News24 Wire
Wire Service
2 minute read
9 Jun 2020
12:50 pm

Eastern Cape records highest number of schools still closed

News24 Wire

Thirty-six teachers have so far tested positive for Covid-19 in the Western Cape, while Gauteng reported 11 teachers who had contracted the virus.

A limited amount of pupils return to school under strict hygiene conditions at Mimosa Foundation school, 8 June 2020. Picture: Tracy Lee Stark

A number of Eastern Cape schools failed to open on Monday.

Basic Education Minister Angie Motshekga said on Tuesday this was due to a number of issues with some of the schools in the province.

Addressing the media outside Peter Zongwane Primary School in Tembisa, Motshekga said she didn’t have the exact number of schools that were affected, but was informed that the Eastern Cape recorded a high number of schools that did not open, followed by the Western Cape and Gauteng.
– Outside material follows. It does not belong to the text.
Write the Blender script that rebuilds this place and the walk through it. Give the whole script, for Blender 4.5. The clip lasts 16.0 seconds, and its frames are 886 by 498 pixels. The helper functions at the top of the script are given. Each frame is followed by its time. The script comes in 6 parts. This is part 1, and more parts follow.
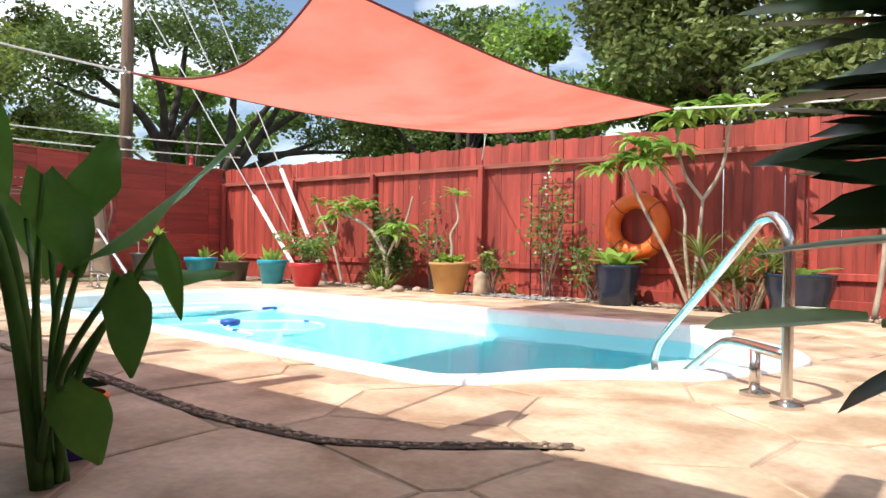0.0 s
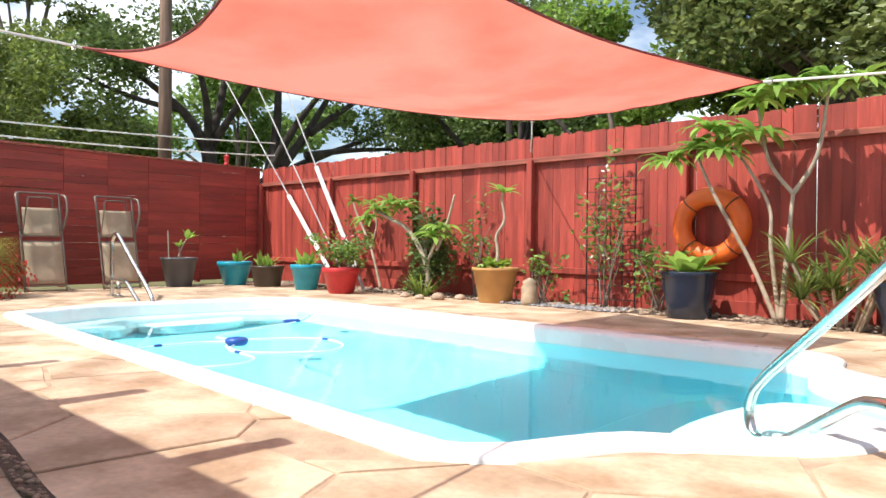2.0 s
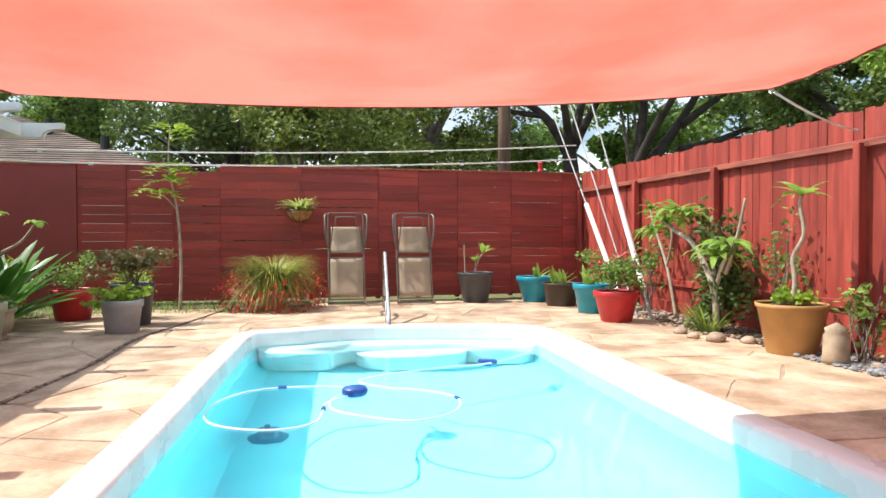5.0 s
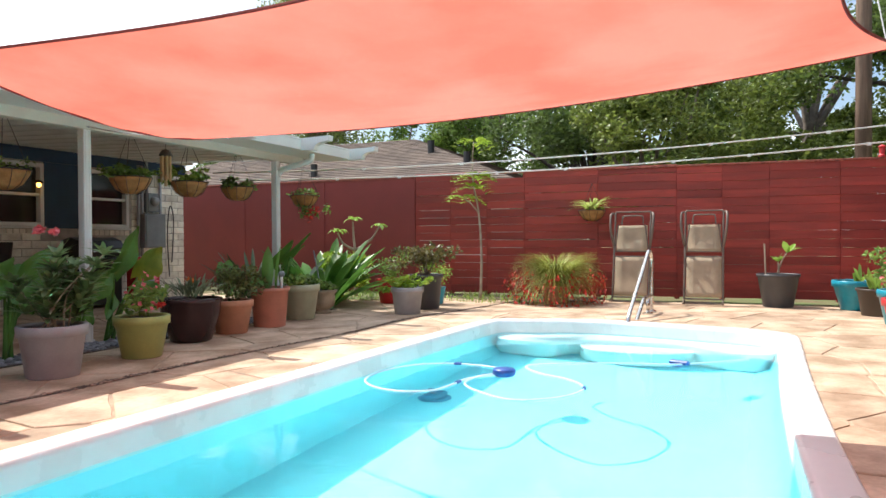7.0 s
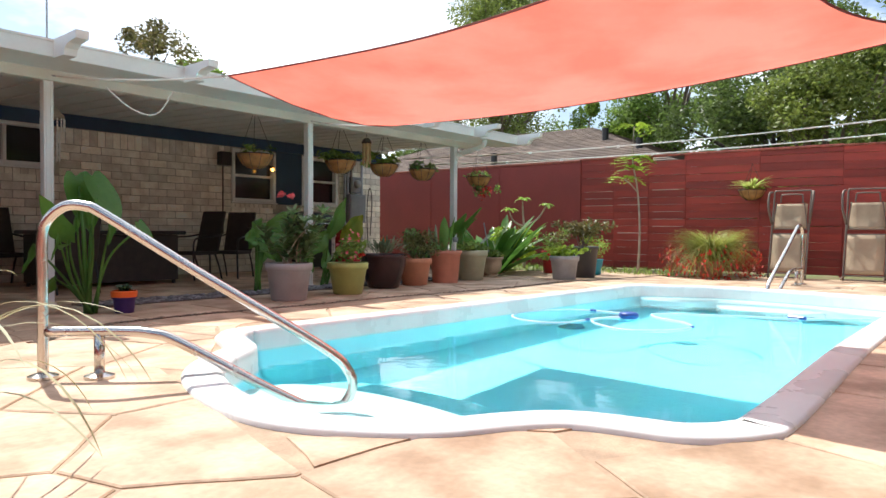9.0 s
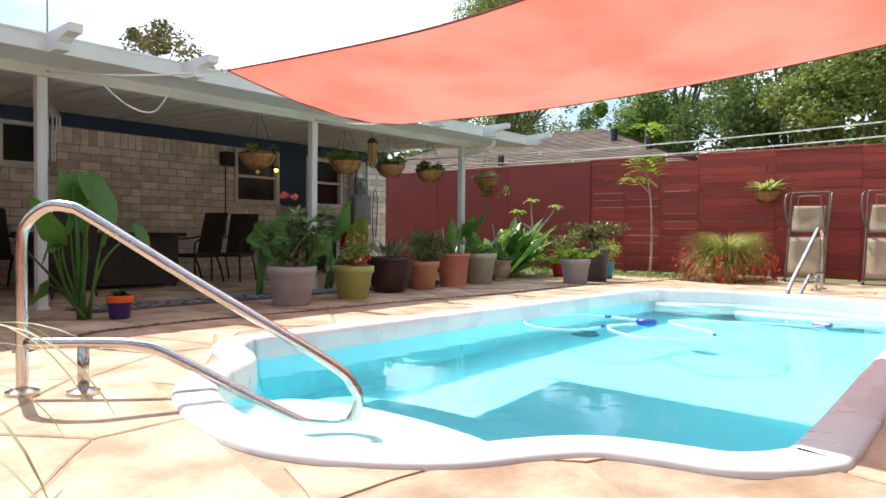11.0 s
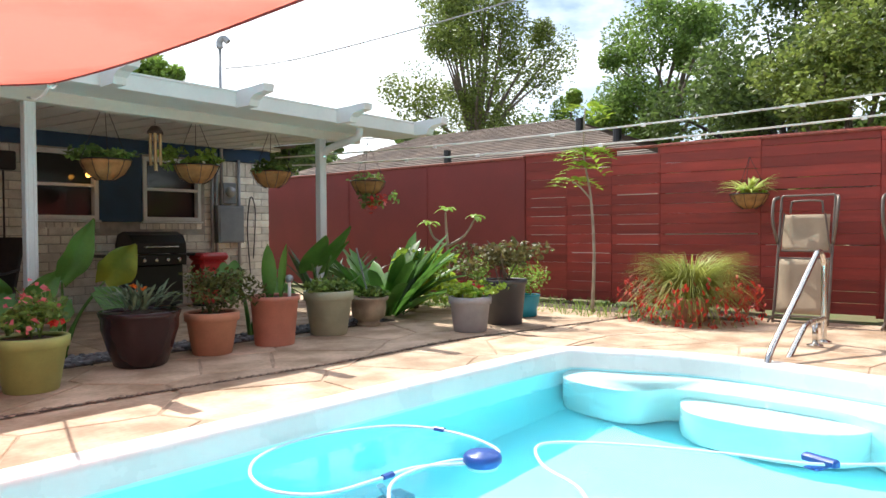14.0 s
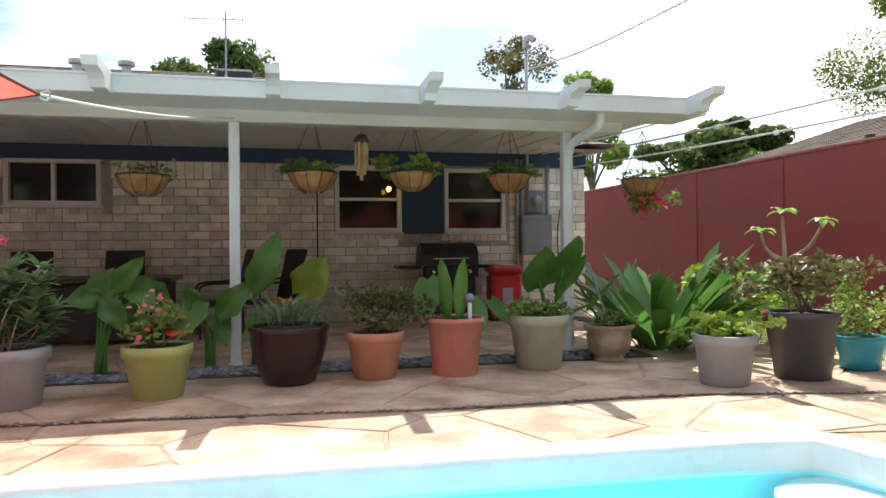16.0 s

“I don’t have a full number of schools that didn’t open nationally, I only have province by province and I know that the Eastern Cape has a big number. Western Cape is also a moving target because their schools have to be decontaminated after people being affected.

“Those schools in the Western Cape are forced to close and open to deal with disinfection as people test positive,” Motshekga said.

Motshekga said pupils should be sent home in the absence of drinking water at their school.

“If there is no water to wash hands, they must use sanitisers, but if there is no drinking water, they must not keep children in schools.

“We are doing everything in our power to make sure that we do it by the book, to make sure that we protect children. We don’t want to say doctors are saying children are less at risk. That is not our space.

“Our space is to put all measures in place. We work with parents and ensure our children are safe and have masks and sanitisers,” she said.

Motshekga warned teachers to ensure that children are safe in schools and if they see any risk they should not take any chances.

“If children turn up without masks, return them back. If there is no water we ask them to go home. This is a very difficult time. We can’t predict anything. All we can do is to do our ultimate best to protect them and that is the best we can do,” Motshekga said.